**Source material:**
----

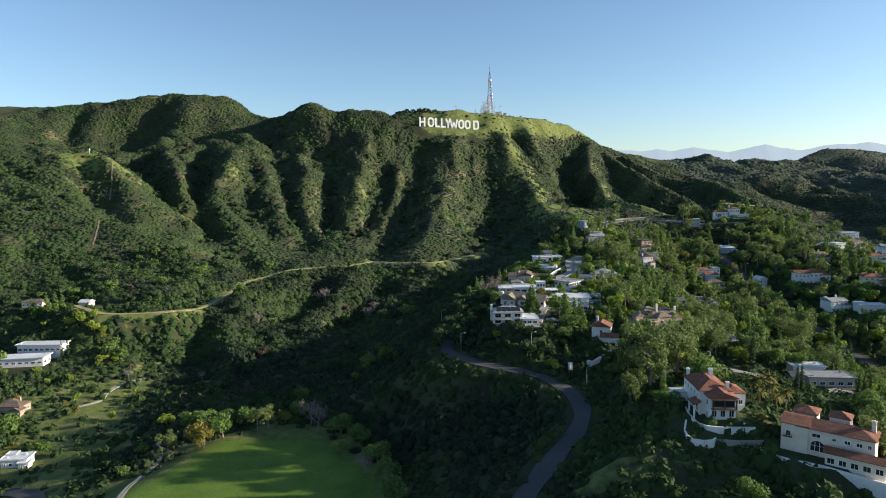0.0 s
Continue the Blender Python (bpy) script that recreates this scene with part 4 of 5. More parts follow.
h = home("cream house with tan shingled gables and white chimneys", 16.5, 283, 340, -24)
block(h, -2, 0.5, 15, 8, 0, 3.2, M_CREAM, "gable_x", M_TANROOF, 2.7, 0.7, south=4, win=(1.4, 1.6))
block(h, -5.4, -4.2, 6.4, 6, -0.5, 3.0, M_CREAM, "gable_y", M_TANROOF, 2.5, 0.6, south=2, west=1, win=(1.3, 1.6))
block(h, 1.2, -3.6, 4.4, 4, -0.5, 2.8, M_CREAM, "gable_y", M_TANROOF, 1.9, 0.5, south=1, win=(2.0, 1.8))
block(h, 8.4, -0.5, 7.5, 7, -0.5, 2.6, M_CREAM, "gable_x", M_TANROOF, 2.3, 0.6, south=3, east=2, win=(1.3, 1.6))
part("terrace", box(6, 13.5, -8, -4.1, -3, -0.4), M_CONCRETE, h)
chimney(h, -10.2, -1.6, -1, 5.8, M_WHITE, 1.2)
chimney(h, 5.4, 2.2, 2, 6.9, M_WHITE, 1.3)
h = home("old brown shingled cottage with a red brick chimney", 7.5, 265.5, 336.5, 4)
block(h, 0, 0, 8, 6, 0, 3.4, M_BROWN, "hip", M_SHINGLE, 1.8, 0.5, south=2, win=(1.2, 1.3))
chimney(h, -1.2, -3.4, -1, 5.6, M_BRICK, 1.2)

h = home("large white flat-roofed modern house stepping down the slope", 43, 285, 337, -6)
block(h, 0.5, 0.5, 15, 13, 0, 5.8, M_WHITE, "flat", M_ROOFWHITE, 0.14, 0.7, east=2, west=1, win=(2.2, 1.7))
block(h, -4, -8, 6.5, 5, -4, 4.2, M_WHITE, "flat", M_ROOFWHITE, 0.3, 0.15, south=1, east=1, storeys=2, win=(1.2, 1.0))
block(h, 3.0, -7.0, 6.5, 4, -2, 4.0, M_WHITE, "flat", M_ROOFWHITE, 0.3, 0.2, south=3, win=(1.9, 1.6))
part("deck", box(8.1, 15.5, -6.6, 2.2, 0.35, 0.75), M_CREAM, h, "pale raised deck on slim posts")
for x in (9.0, 12.0, 15.0):
    part("deck_post", box(x - 0.15, x + 0.15, -6.3, -6.0, -6.0, 0.35), M_WHITE, h)
part("skylight", box(1, 3.2, 2, 3.4, 7.0, 7.5), M_GLASS, h)
pool = thing("swimming_pool", "kidney-shaped blue pool in a pale patio beside a white house", "swimming pool", 57.5, 294, 337.9)
part("coping", box(-6, 5, -4.5, 4.5, -1.2, 0.12), M_CONCRETE, pool)
bm = bmesh.new()
ring = [bm.verts.new((3.6 * math.cos(a) - 0.6, (2.2 + 0.7 * math.cos(2 * a)) * math.sin(a), zz)) for zz in (-0.2, 0.14) for a in [6.2832 * i / 20 for i in range(20)]]
bm.faces.new(ring[20:])
for i in range(20):
    bm.faces.new((ring[i], ring[(i + 1) % 20], ring[20 + (i + 1) % 20], ring[20 + i]))
part("water", bm, M_POOL, pool)
perg = thing("pergola", "white flat-topped pergola beside a pool", "pergola", 60, 303, 337.6, -6)
for px, py in ((-3.2, -1.5), (3.2, -1.5), (3.2, 1.5), (-3.2, 1.5)):
    part("post", box(px - 0.14, px + 0.14, py - 0.14, py + 0.14, -2.0, 2.6), M_WHITE, perg)
for py in (-1.5, 1.5):
    part("beam", box(-3.6, 3.6, py - 0.12, py + 0.12, 2.6, 2.85), M_WHITE, perg)
for i in range(9):
    part("rafter", box(-3.36 + 0.8 * i, -3.24 + 0.8 * i, -2.0, 2.0, 2.85, 3.0), M_WHITE, perg)
sheet_wall("garden_wall", [(46, 312), (55, 314), (66, 311)], 1.6, 0.4, M_WHITE, "low white garden wall beside a lawn", "wall")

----

Leave out the pictures and restate, word for word, the lines from the top of the data through the line containing "chimney(h, -1.2, -3.4, -1, 5.6, M_BRICK, 1.2)", both included.

0.0 s
Continue the Blender Python (bpy) script that recreates this scene with part 4 of 5. More parts follow.
h = home("cream house with tan shingled gables and white chimneys", 16.5, 283, 340, -24)
block(h, -2, 0.5, 15, 8, 0, 3.2, M_CREAM, "gable_x", M_TANROOF, 2.7, 0.7, south=4, win=(1.4, 1.6))
block(h, -5.4, -4.2, 6.4, 6, -0.5, 3.0, M_CREAM, "gable_y", M_TANROOF, 2.5, 0.6, south=2, west=1, win=(1.3, 1.6))
block(h, 1.2, -3.6, 4.4, 4, -0.5, 2.8, M_CREAM, "gable_y", M_TANROOF, 1.9, 0.5, south=1, win=(2.0, 1.8))
block(h, 8.4, -0.5, 7.5, 7, -0.5, 2.6, M_CREAM, "gable_x", M_TANROOF, 2.3, 0.6, south=3, east=2, win=(1.3, 1.6))
part("terrace", box(6, 13.5, -8, -4.1, -3, -0.4), M_CONCRETE, h)
chimney(h, -10.2, -1.6, -1, 5.8, M_WHITE, 1.2)
chimney(h, 5.4, 2.2, 2, 6.9, M_WHITE, 1.3)
h = home("old brown shingled cottage with a red brick chimney", 7.5, 265.5, 336.5, 4)
block(h, 0, 0, 8, 6, 0, 3.4, M_BROWN, "hip", M_SHINGLE, 1.8, 0.5, south=2, win=(1.2, 1.3))
chimney(h, -1.2, -3.4, -1, 5.6, M_BRICK, 1.2)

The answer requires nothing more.